The city initiated condemnation proceedings to acquire the easements. The Appellate Division affirmed the lower court’s decision in favor of the city, feeling constrained by prior case law, specifically *Matter of City of New York (East 42nd St. El. R.R.)*, 265 N.Y. 170 (the “Spur” case). This appeal followed.

Issue(s)

Whether the City of New York, having condemned easements of light, air, and access it previously acquired as part of a larger railway purchase, can assess the original cost of those easements against neighboring property owners without demonstrating that the city incurred a specific expense or detriment for those particular easements during the initial railway acquisition?

Holding

No, because the city failed to demonstrate that it incurred any specific expense or detriment related to the acquisition of the easements when it purchased the railway.

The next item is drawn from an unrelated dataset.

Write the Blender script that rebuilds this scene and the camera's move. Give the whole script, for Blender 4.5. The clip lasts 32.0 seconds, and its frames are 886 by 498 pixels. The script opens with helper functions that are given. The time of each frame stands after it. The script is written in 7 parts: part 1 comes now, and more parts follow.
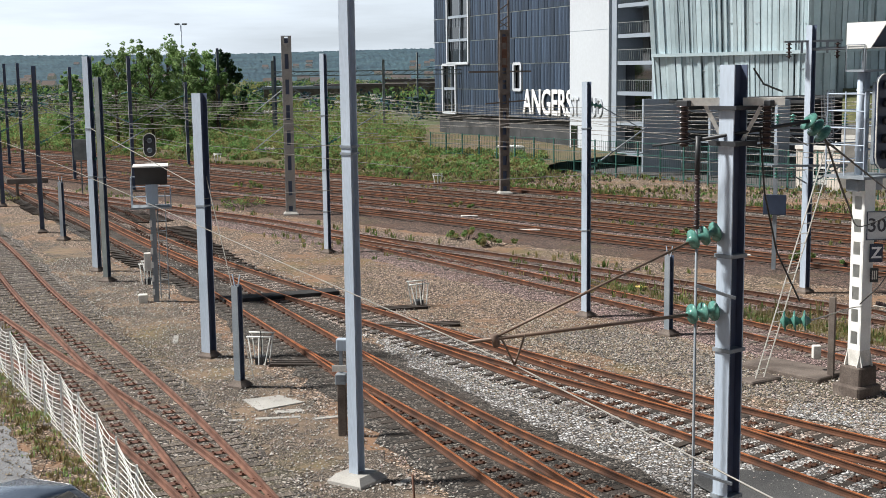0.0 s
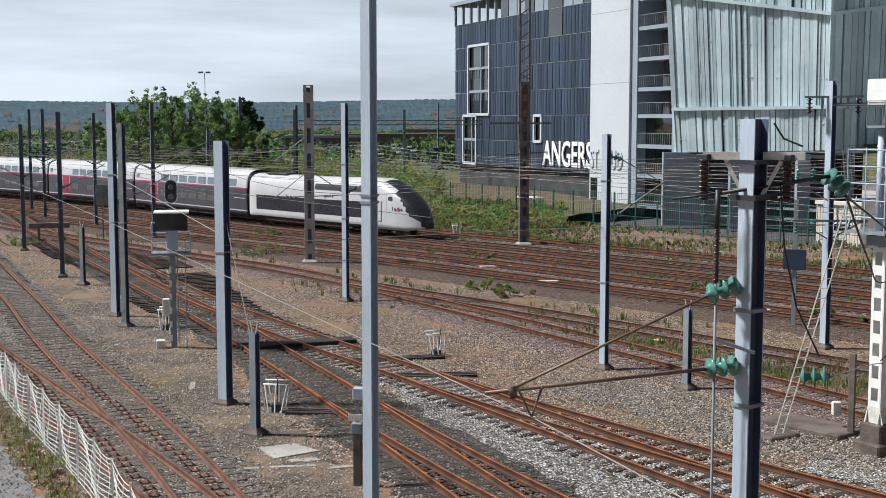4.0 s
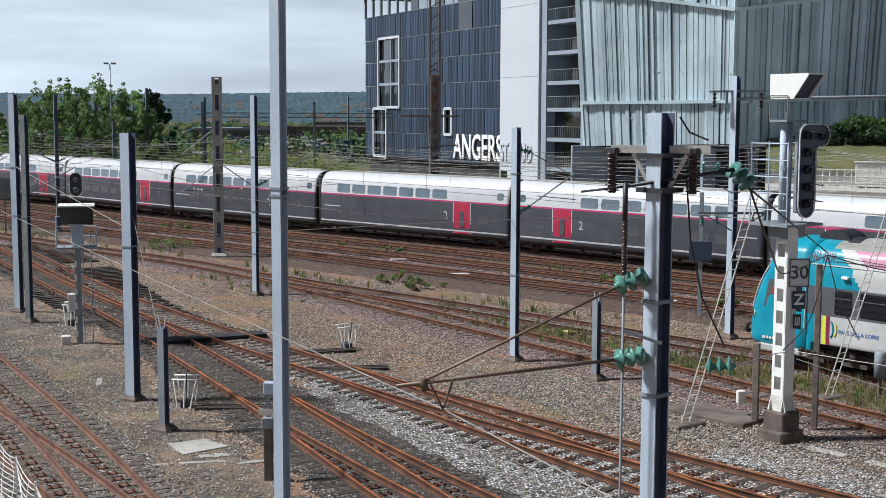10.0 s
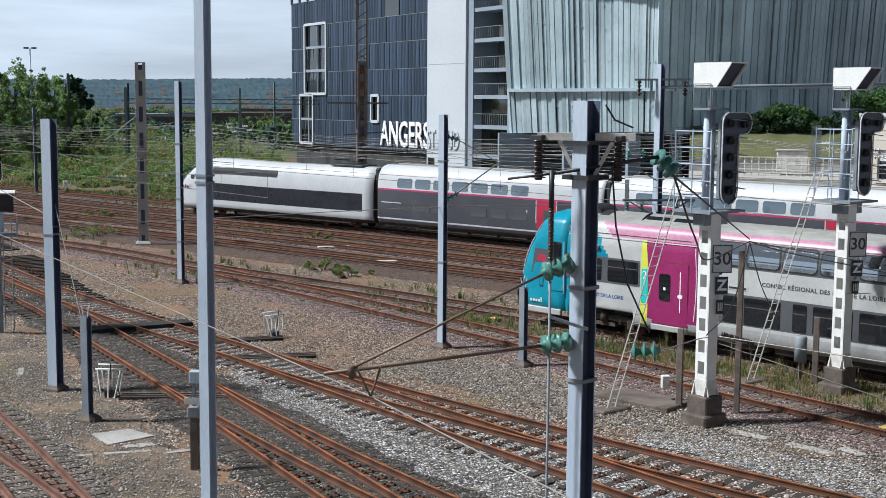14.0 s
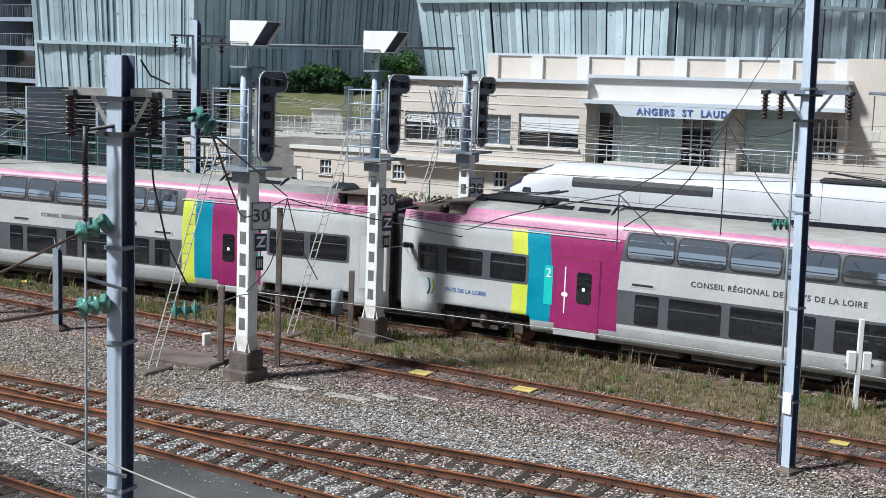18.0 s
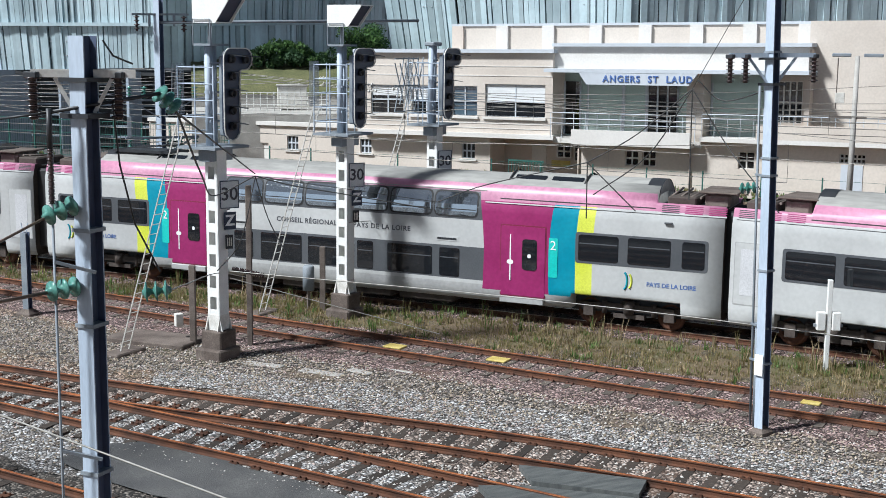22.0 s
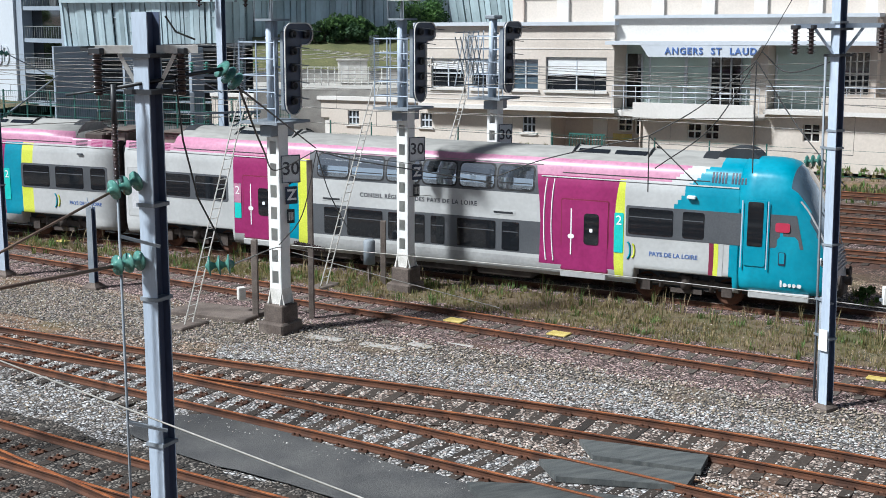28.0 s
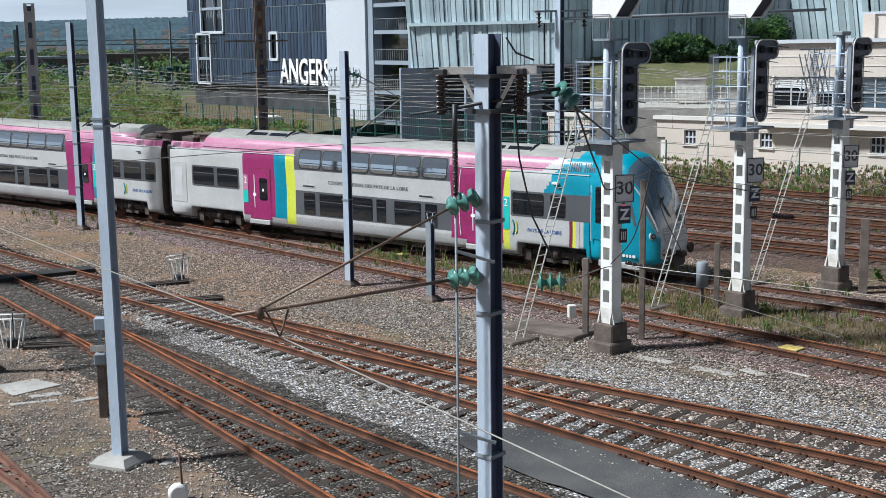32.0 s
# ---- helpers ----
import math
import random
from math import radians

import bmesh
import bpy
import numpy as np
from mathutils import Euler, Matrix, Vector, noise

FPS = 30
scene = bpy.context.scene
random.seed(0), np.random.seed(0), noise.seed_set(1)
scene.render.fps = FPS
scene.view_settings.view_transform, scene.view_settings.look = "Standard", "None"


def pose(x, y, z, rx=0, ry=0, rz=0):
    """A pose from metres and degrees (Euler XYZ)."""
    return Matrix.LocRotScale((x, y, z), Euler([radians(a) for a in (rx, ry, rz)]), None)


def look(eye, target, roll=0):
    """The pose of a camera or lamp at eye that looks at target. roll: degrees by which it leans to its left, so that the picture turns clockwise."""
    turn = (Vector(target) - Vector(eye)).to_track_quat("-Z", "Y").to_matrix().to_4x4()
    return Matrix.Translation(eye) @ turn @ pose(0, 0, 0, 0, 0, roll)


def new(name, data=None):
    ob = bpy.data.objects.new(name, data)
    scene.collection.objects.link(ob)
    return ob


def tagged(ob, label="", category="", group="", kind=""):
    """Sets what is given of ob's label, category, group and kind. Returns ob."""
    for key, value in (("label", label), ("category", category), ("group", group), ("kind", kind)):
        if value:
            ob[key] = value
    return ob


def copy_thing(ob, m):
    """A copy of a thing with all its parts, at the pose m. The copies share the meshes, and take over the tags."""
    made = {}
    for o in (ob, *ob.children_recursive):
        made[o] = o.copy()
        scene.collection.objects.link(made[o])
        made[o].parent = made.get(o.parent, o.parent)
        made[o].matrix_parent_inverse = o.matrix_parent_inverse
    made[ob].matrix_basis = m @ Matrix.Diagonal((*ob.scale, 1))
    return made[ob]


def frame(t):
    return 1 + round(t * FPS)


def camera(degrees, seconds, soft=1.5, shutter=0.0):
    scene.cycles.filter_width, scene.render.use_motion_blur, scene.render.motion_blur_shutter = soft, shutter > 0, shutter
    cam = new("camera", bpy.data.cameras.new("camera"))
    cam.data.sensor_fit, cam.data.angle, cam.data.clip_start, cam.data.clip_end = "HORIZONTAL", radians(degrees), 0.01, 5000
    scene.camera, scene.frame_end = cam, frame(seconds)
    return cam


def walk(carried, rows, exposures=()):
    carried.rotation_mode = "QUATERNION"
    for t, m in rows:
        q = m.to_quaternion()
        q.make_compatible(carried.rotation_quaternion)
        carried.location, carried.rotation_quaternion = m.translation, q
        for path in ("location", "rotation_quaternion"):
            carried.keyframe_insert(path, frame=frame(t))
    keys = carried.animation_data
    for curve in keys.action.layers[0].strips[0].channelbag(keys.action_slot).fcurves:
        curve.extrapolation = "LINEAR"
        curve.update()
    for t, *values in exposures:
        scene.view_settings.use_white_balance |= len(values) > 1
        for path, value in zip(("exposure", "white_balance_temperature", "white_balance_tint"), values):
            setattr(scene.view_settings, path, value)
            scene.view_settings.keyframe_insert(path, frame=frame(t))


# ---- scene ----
# ---- the camera stands on a footbridge and pans by hand ----
cam = camera(38.50, 32.0, soft=0.75)
EYE = 8.83
TURNS = [  # seconds, yaw, pitch, roll in degrees
    (0.0, -0.04, -8.03, -0.74),
    (0.5, 0.32, -7.67, -0.48),
    (1.0, 0.50, -7.55, -0.42),
    (1.5, 0.69, -7.40, -0.24),
    (2.0, 0.87, -6.74, -0.10),
    (2.5, 1.01, -6.25, -0.05),
    (4.5, 0.48, -5.71, 0.02),
    (5.0, -0.62, -5.62, 0.11),
    (5.5, -1.96, -5.55, 0.22),
    (6.0, -2.71, -5.56, 0.27),
    (6.5, -3.33, -5.59, 0.35),
    (7.0, -3.92, -5.60, 0.41),
    (7.5, -4.02, -5.63, 0.40),
    (8.0, -3.72, -5.71, 0.39),
    (8.5, -3.48, -5.86, 0.29),
    (9.0, -3.26, -5.98, 0.28),
    (9.5, -3.11, -6.02, 0.26),
    (10.0, -3.26, -6.08, 0.19),
    (10.5, -3.38, -6.17, 0.22),
    (11.0, -3.65, -6.25, 0.20),
    (11.5, -3.98, -6.37, 0.24),
    (12.0, -4.47, -6.49, 0.22),
    (12.5, -5.06, -6.55, 0.26),
    (13.0, -5.63, -6.59, 0.30),
    (13.5, -6.08, -6.62, 0.36),
    (15.5, -7.63, -6.70, 0.49),
    (16.0, -8.22, -6.75, 0.48),
    (16.5, -12.71, -6.90, 0.85),
    (17.0, -21.03, -7.20, 1.66),
    (17.5, -26.03, -7.73, 2.17),
    (18.0, -27.34, -8.09, 2.11),
    (18.5, -27.95, -8.19, 2.01),
    (19.0, -28.27, -8.30, 1.81),
    (19.5, -28.46, -8.41, 1.58),
    (20.0, -28.65, -8.48, 1.34),
    (20.5, -28.71, -8.62, 1.14),
    (21.0, -28.72, -8.82, 0.92),
    (21.5, -28.71, -9.06, 0.72),
    (22.0, -28.72, -9.29, 0.66),
    (22.5, -28.70, -9.58, 0.60),
    (23.0, -28.59, -9.77, 0.52),
    (23.5, -28.41, -9.89, 0.49),
    (24.0, -28.24, -9.98, 0.44),
    (24.5, -28.01, -10.06, 0.38),
    (25.0, -27.89, -10.20, 0.37),
    (25.5, -27.67, -10.33, 0.42),
    (27.5, -26.52, -10.46, 0.25),
    (28.0, -25.96, -10.48, 0.16),
    (28.5, -24.57, -10.44, -0.02),
    (29.0, -22.77, -10.41, -0.22),
    (29.5, -19.61, -10.33, -0.53),
    (30.0, -15.18, -10.20, -0.78),
    (30.5, -14.23, -10.14, -0.54),
    (31.0, -13.20, -10.06, -0.67),
    (31.5, -12.02, -9.85, -0.78),
    (32.0, -10.84, -9.53, -0.77),
]
walk(cam, [(t, pose(0, 0, EYE, 90, 0, yaw) @ pose(0, 0, 0, pitch, 0, 0) @ pose(0, 0, 0, 0, 0, roll)) for t, yaw, pitch, roll in TURNS],
     [(0.0, 0.52, 6350, 8), (1.2, 0.42, 6300, 8), (2.5, 0.30, 6250, 8), (5.0, 0.29, 6050, 8), (9.0, 0.25, 5950, 8), (13.0, 0.23, 5850, 7), (16.0, 0.27, 5750, 6), (20.0, 0.36, 5730, 6), (30.5, 0.45, 5730, 6), (32.0, 0.32, 5730, 6)])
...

Without such proof, the city cannot recover the original cost from the benefited property owners based on an unjust enrichment theory.

Court’s Reasoning

The court emphasized that for the city to properly levy a special assessment against benefited property owners, it had to show that it made the expenditure it sought to recover. The court found that the city’s 1940 purchase of the railway for $164,000,000 did not include any specific allocation of the purchase price to the easements in question. The city provided no evidence that it paid anything, or at least a specific amount, for these easements when it bought the railway. The court distinguished this case from *Matter of City of New York (East 42nd St. El. R.R.)*, 265 N.Y. 170, noting that even if that case was still good law, the equities were different here. The court stated that, absent a showing of expense or detriment to the city related to the easements, the benefited property owners could reasonably consider their improved easements a “fortuitous” benefit. Judge Burke dissented, arguing that the city’s failure to demonstrate a specific expenditure on the easements precluded recovery, even if the *Spur* case were still applicable. The dissent directly quoted the Restatement of Restitution, § 1, emphasizing that a party seeking recovery under unjust enrichment must demonstrate that it “incurred an expense or suffered some detriment causing this benefit to accrue to the other party.” Because the City could not prove it paid specifically for the easements, the unjust enrichment argument failed.